## DATA EXCERPT
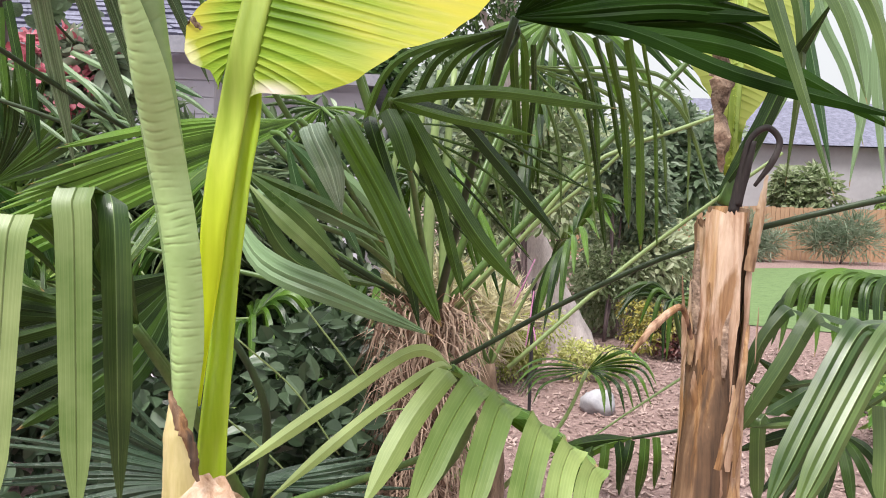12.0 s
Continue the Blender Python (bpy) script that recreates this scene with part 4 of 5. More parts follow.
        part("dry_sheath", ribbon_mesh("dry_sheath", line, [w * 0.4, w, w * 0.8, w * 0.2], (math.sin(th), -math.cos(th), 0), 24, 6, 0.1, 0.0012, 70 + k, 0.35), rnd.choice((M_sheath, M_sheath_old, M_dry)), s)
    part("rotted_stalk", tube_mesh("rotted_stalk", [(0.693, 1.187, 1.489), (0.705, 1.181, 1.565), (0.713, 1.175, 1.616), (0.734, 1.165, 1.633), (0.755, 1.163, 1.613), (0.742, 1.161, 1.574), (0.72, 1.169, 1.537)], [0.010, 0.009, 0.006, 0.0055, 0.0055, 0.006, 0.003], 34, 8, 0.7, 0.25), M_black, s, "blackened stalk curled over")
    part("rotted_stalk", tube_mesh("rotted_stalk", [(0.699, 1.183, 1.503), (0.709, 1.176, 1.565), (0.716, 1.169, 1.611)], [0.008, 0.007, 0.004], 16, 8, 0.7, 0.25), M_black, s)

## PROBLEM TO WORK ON
Each line of the material must be retyped exactly, except that images are omitted.

## ANSWER TO THIS EXERCISE
12.0 s
Continue the Blender Python (bpy) script that recreates this scene with part 4 of 5. More parts follow.
        part("dry_sheath", ribbon_mesh("dry_sheath", line, [w * 0.4, w, w * 0.8, w * 0.2], (math.sin(th), -math.cos(th), 0), 24, 6, 0.1, 0.0012, 70 + k, 0.35), rnd.choice((M_sheath, M_sheath_old, M_dry)), s)
    part("rotted_stalk", tube_mesh("rotted_stalk", [(0.693, 1.187, 1.489), (0.705, 1.181, 1.565), (0.713, 1.175, 1.616), (0.734, 1.165, 1.633), (0.755, 1.163, 1.613), (0.742, 1.161, 1.574), (0.72, 1.169, 1.537)], [0.010, 0.009, 0.006, 0.0055, 0.0055, 0.006, 0.003], 34, 8, 0.7, 0.25), M_black, s, "blackened stalk curled over")
    part("rotted_stalk", tube_mesh("rotted_stalk", [(0.699, 1.183, 1.503), (0.709, 1.176, 1.565), (0.716, 1.169, 1.611)], [0.008, 0.007, 0.004], 16, 8, 0.7, 0.25), M_black, s)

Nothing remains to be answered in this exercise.